Morgaine began to scream.
He could do nothing for her now, not when there was a golden tiled mark on the floor designating how far an Alpha might tread in that sacred room. To cross that line meant instant death. The Omegas would kill him, whether he was their Heidron or no.
Unable to bear watching his mate be bodily dragged away, he turned his back, obeying the Omega Superior’s orders to leave at once.
Never had he imagined he’d see that old battle-axe startled.
***
There was no chance in the twelve hells that Simin would return to his rooms. He waited outside the door of the Omega sector for hours on end. At first, he’d heard his kor’yr screaming even through the thick metal portal. Caught up in the sound of her fear, he’d tried to get back in, to rush to her, but the females had wisely sealed the gate.
And then silence.
Even with his ear pressed to the door, he heard nothing.
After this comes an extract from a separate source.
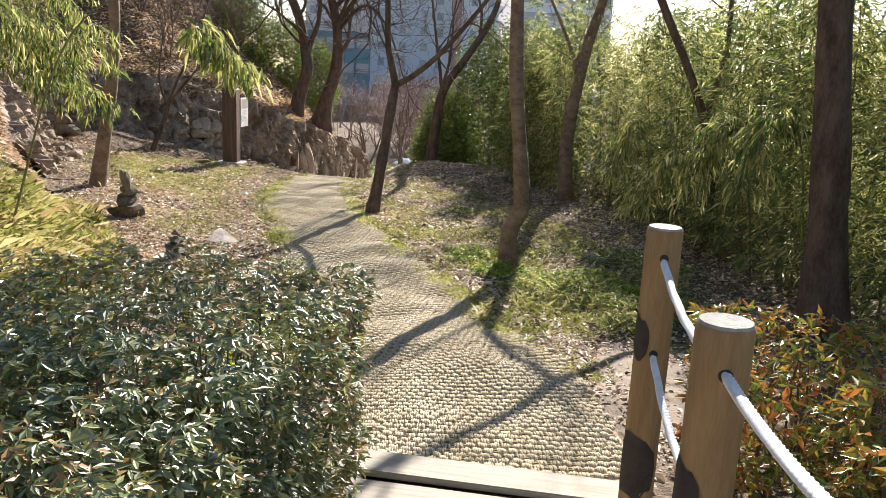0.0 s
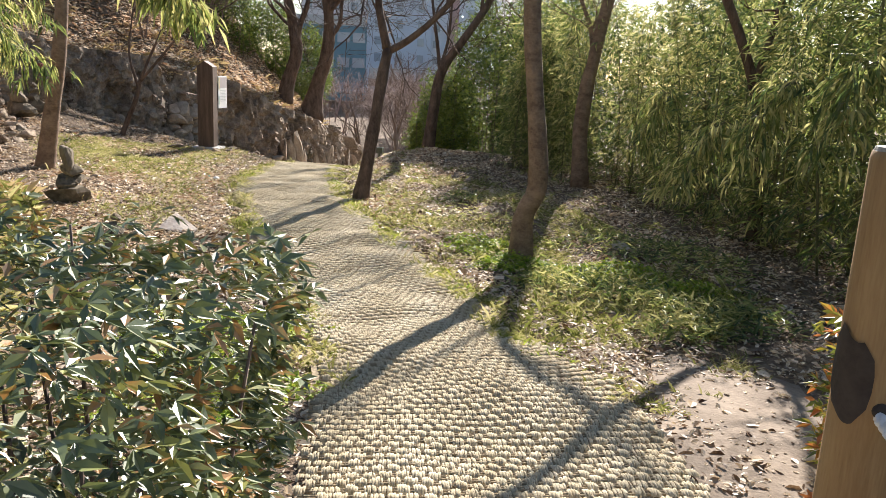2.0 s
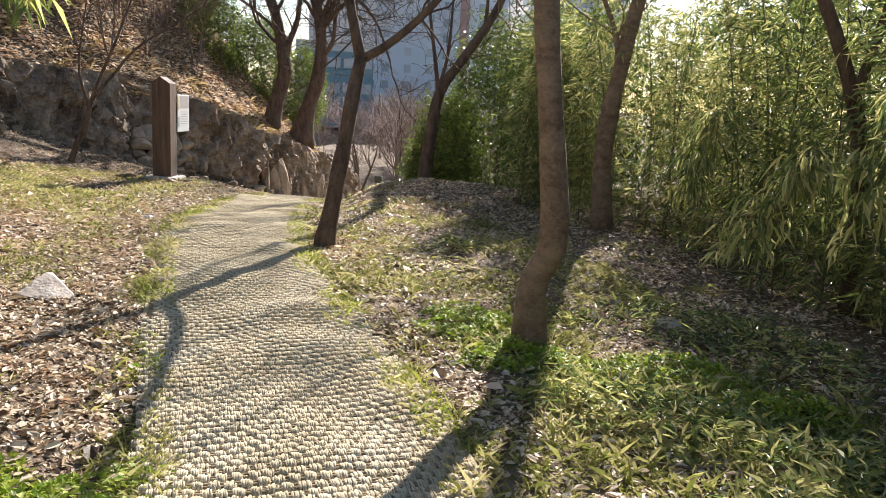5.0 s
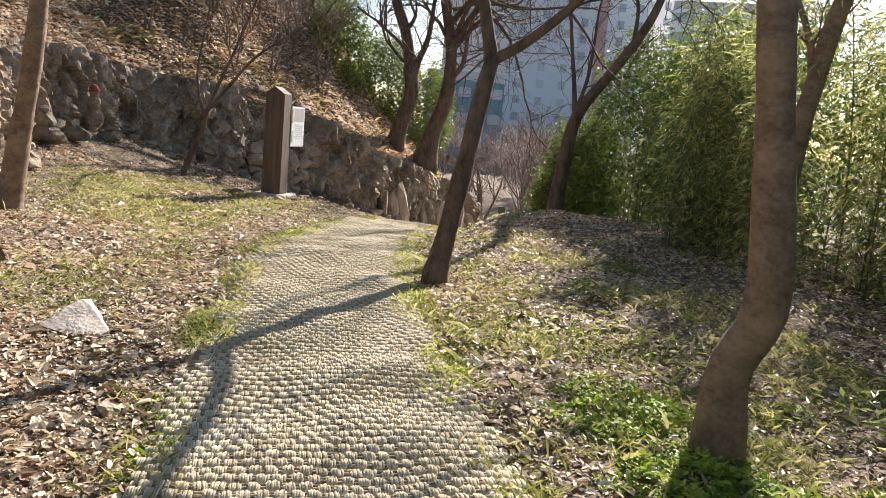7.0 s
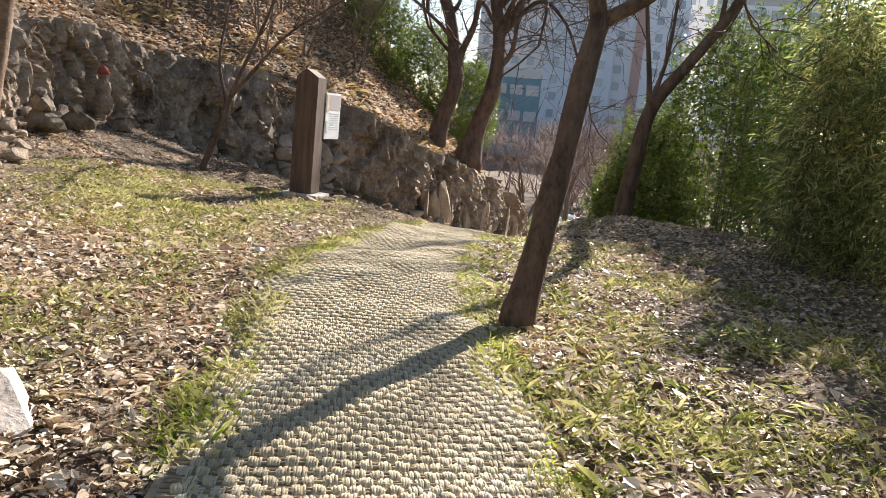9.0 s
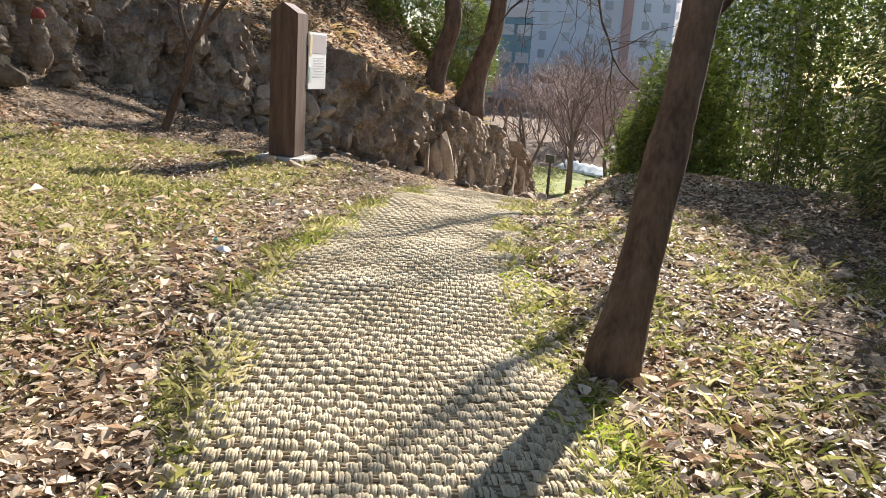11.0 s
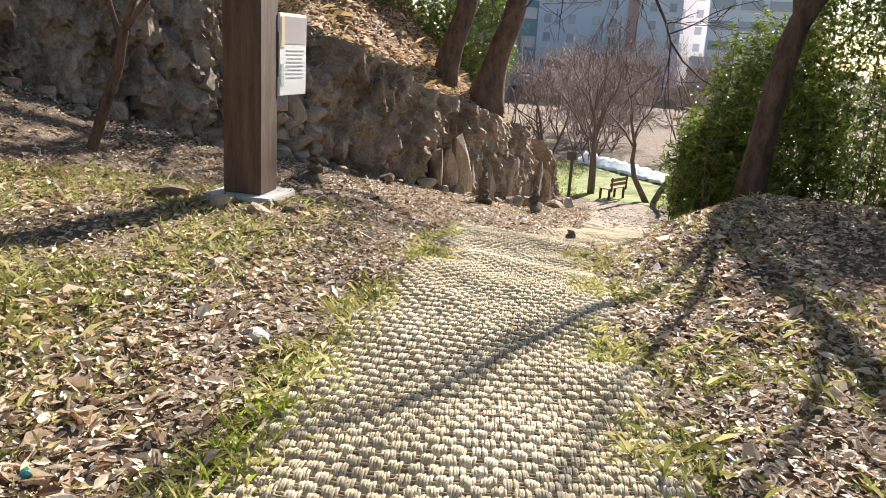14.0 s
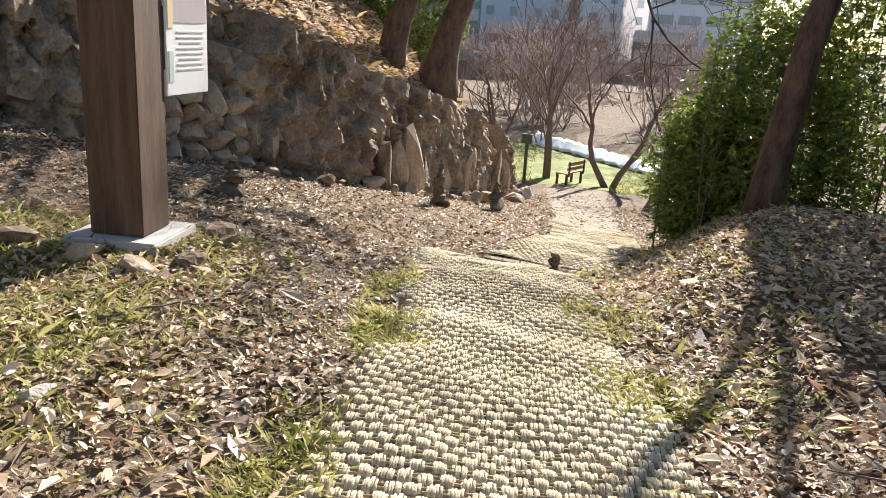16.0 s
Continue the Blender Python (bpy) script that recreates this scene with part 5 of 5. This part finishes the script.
LAB = "lush bright green low ground cover"
for k, (cx, cy, rx, ry, n) in enumerate([(-2.75, 6.9, .8, .9, 5200), (-2.35, 5.7, .6, .75, 3200), (-1.2, 10.9, .55, .5, 2600), (-.75, 10.1, .5, .35, 1800), (.25, 10.1, .6, .35, 2200), (.95, 9.6, .5, .3, 1600)]):
    cover_patch(100 + k, cx, cy, rx, ry, n, .042, LAB)
grass_patch(1700, -.7, 1.9, 7.9, 10.6, lambda x, y: (mat_side(x, y) > .25) * smoothstep(1.15, .5, np.hypot((x - .45) / 1.25, (y - 9.25) / 1.2)), .085, M_GRASS, "longer mixed grass round the crooked tree", 8, .5, .8)
# dwarf bamboo grass
for k, (cx, cy, rx, ry, n, s) in enumerate([(.2, 9.2, .8, .5, 600, .16), (.9, 8.7, .6, .5, 520, .17), (.75, 8.1, .4, .3, 200, .18), (1.35, 8.6, .4, .5, 220, .18), (1.0, 11.0, .7, .5, 260, .17), (.4, 11.4, .9, .6, 420, .15), (-1.9, 14.0, .35, .35, 140, .15), (-1.5, 12.4, .8, .7, 240, .12), (1.3, 10.4, .6, .8, 300, .16), (-.3, 9.5, .5, .4, 260, .14), (-4.7, 18.4, .3, .5, 90, .12), (-4.45, 17.0, .2, .35, 60, .12)]):
    cover_patch(200 + k, cx, cy, rx, ry, int(n * 1.4), s * .68, "dwarf bamboo with narrow pale-edged leaves", M_BAMBOO, .22)

# fallen twigs and a scrap of paper
rt = np.random.default_rng(55)
for k, (x, y, a, L) in enumerate([(-2.1, 14.6, 2.6, 1.1), (-1.6, 12.9, 1.2, .8), (-5.9, 13.1, .4, .6), (-6.9, 15.2, 2.2, .7), (.4, 8.6, .2, .9), (-4.1, 17.6, 2.8, .8), (-7.6, 17.9, 1.0, .6), (1.2, 9.9, 2.9, 1.2), (-3.9, 18.9, .7, .7), (-6.3, 11.6, 1.9, .5)]):
    u = np.linspace(-.5, .5, 7) * L
    X, Y = x + u * math.cos(a) + rt.normal(0, .012, 7), y + u * math.sin(a) + rt.normal(0, .012, 7)
    V, F = tube(np.column_stack([X, Y, gz(X, Y) + .03]), np.linspace(.009, .004, 7), 5)
    put("fallen_twig", mesh_from("fallen_twig", V, F, M_TWIG), label="thin dry twig fallen on the leaf litter", category="twig", group="fallen twigs")
put("paper_scrap", rock_mesh("paper_scrap", 91, .055, .045, .03, M_PANEL, .5), label="crumpled white paper scrap lying on the grass", category="litter", at=pose(-6.2, 14.3, float(gz(-6.2, 14.3)) + .03))

M_TURQ = material("turquoise_film", [(0.3, (0.03, 0.32, 0.30)), (0.7, (0.10, 0.50, 0.46))], 12.0, 0.4, 0.2)
put("plastic_scrap", rock_mesh("plastic_scrap", 93, .035, .022, .018, M_TURQ, .5), label="small turquoise plastic scrap lying in the grass", category="litter", at=pose(-6.46, 14.56, float(gz(-6.46, 14.56)) + .03))

# ---- far lawn: bench, post, net ----
bx, by = -8.35, 41.4
bz = float(gz(bx, by))
bench = thing("bench", pose(bx, by, bz, 0, 0, 248), "small brown timber park bench on the earth path", "bench")
for k in range(3):
    part("seat_slat", box(0, -.14 + .14 * k, .43, 1.15, .11, .035), M_POST, bench)
for k in range(2):
    part("back_slat", box(0, .25 + .02 * k, .6 + .16 * k, 1.15, .03, .12), M_POST, bench)
for x in (-.5, .5):
    for y in (-.16, .2):
        part("leg", box(x, y, .2, .07, .07, .44), M_SIGNWOOD, bench)
    part("back_post", box(x, .28, .6, .06, .05, .5), M_SIGNWOOD, bench)
lx, ly = -9.75, 40.6
lamp = thing("post_box", pose(lx, ly, float(gz(lx, ly))), "dull green metal box on a slim post beside the lawn", "post")
part("post", box(0, 0, .65, .1, .1, 1.5), M_GREENMETAL, lamp)
part("box", box(0, 0, 1.5, .34, .3, .3), M_GREENMETAL, lamp, "dull green metal box")
# pale netting laid along the far edge of the lawn
yy = np.linspace(0, 1, 40)
NV = []
for k, u in enumerate(yy):
    x, y = -11.5 + 7.5 * u, 50.0 - 6.5 * u
    for j in range(5):
        v = j / 4
        NV.append((x + .5 * v + .05 * math.sin(k * 1.7 + j), y + .6 * v, float(gz(x, y)) + .08 + .42 * v * (1 - .6 * u) + .06 * math.sin(k * 2.3 + j * 1.9)))
NF = [(i * 5 + j, i * 5 + j + 1, i * 5 + j + 6, i * 5 + j + 5) for i in range(39) for j in range(4)]
net = put("netting", mesh_from("netting", NV, NF, M_NET), label="pale green-white netting slung along the lawn's edge", category="net")
sol = net.modifiers.new("thickness", "SOLIDIFY")
sol.thickness = .02


# ---- apartment blocks far off ----
def tower(cx, cy, w, d, z0, floors, yaw, wall, label, cols, fh=2.8, stripe=None, band=False, win=(1.1, 1.3)):
    t = thing("apartment_building", pose(cx, cy, z0, 0, 0, yaw), label, "building", "apartment blocks")
    h = floors * fh
    part("wall", box(0, 0, h / 2, w, d, h, .05), wall, t)
    part("roof", box(0, 0, h + .6, w * .98, d * .98, 1.2, .05), M_ROOF, t)
    if stripe:
        part("stripe", box(stripe[0], -d / 2 - .15, h / 2, stripe[1], .5, h, 0), M_WALL_ROSE, t, "rose coloured vertical stripe")
    pane = mesh_from("window", *_box_arrays(*((w / cols * .8, .3, 1.25) if band else (win[0], .3, win[1]))), M_WINDOW, False)
    for f in range(floors):
        for c in range(cols):
            x = (c + .5) / cols * w - w / 2
            if stripe and abs(x - stripe[0]) < stripe[1] / 2:
                continue
            put("window", pane, t, at=pose(x, -d / 2 - .02, (f + .55) * fh))
    return t


def _box_arrays(sx, sy, sz):
    V = [(x * sx / 2, y * sy / 2, z * sz / 2) for x in (-1, 1) for y in (-1, 1) for z in (-1, 1)]
    return V, [(0, 1, 3, 2), (4, 6, 7, 5), (0, 4, 5, 1), (2, 3, 7, 6), (0, 2, 6, 4), (1, 5, 7, 3)]


def place(az, dist):
    return -dist * math.sin(radians(az)), dist * math.cos(radians(az))


for az, dist, w, d, floors, yaw, wall, lab, cols, kw in (
        (16.6, 150, 13, 12, 17, 14, M_WALL_PINK, "tall pinkish-grey apartment tower beyond the trees", 5, {}),
        (12.4, 146, 11, 12, 18, 10, M_WALL_SHADE, "tall apartment tower with its shade painted blue-grey", 3, {}),
        (8.2, 152, 12, 12, 16, 10, M_WALL_WHITE, "pale bluish apartment tower with a rose stripe", 4, {"stripe": (-1.5, 1.6)}),
        (4.6, 165, 9, 12, 12, 4, M_WALL_PINK, "tall pinkish-grey apartment tower beyond the trees", 3, {}),
        (1.2, 140, 15, 12, 9, 2, M_WALL_WHITE, "pale apartment block with long window bands", 4, {"band": True})):
    x, y = place(az, dist)
    tower(x, y, w, d, -4.0, floors, yaw, wall, lab, cols, **kw)
for az, dist, w, d, floors, wall, lab, cols in ((17.4, 112, 10, 8, 3, M_WALL_TEAL, "low teal-clad building below the towers", 5), (13.0, 96, 5, 6, 1, M_WALL_BROWN, "low brown building with a flat pale roof", 2), (8.6, 100, 4.5, 6, 1, M_WALL_BROWN, "low brown building with a flat pale roof", 2), (4.0, 104, 6, 6, 1, M_WALL_BROWN, "low brown building with a flat pale roof", 3)):
    x, y = place(az, dist)
    tower(x, y, w, d, -3.2, floors, az, wall, lab, cols, fh=3.2, band=True)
A great warrior was to be patient, but for those hours waiting, he was anything but. Pacing, sitting, standing at attention—nothing helped.
He’d never expected Morgaine to respond as she had. Though he should have suspected when she was unimpressed, and then flat out shaking at his first offering of fine clothes. Clothes he’d had specially made in his family’s colors and crests. Clothes crafted from the finest silks and encrusted with gems worthy of a Heidron’s mate.
She had backed away from the folded green fabric, shaking her head, as if she knew he was dressing her only to take her away from the nest.
Flat out ignoring when he’d called her name, she’d started pointedly cleaning the nearest item she could reach… with her hair.
Gentle as he could be, he’d forced her to stop, dressed her, and took her straight to this place that left his mate broken and sobbing.
And now he could not even see her. Without the pair-bond, he could not feel her. Utterly at a loss, he felt an unprecedented stinging behind his eyes, and hung his head.
Then the door opened.
It was not his mate waiting for his attention, but a young Omega of rank—a translator by the marks on her robes.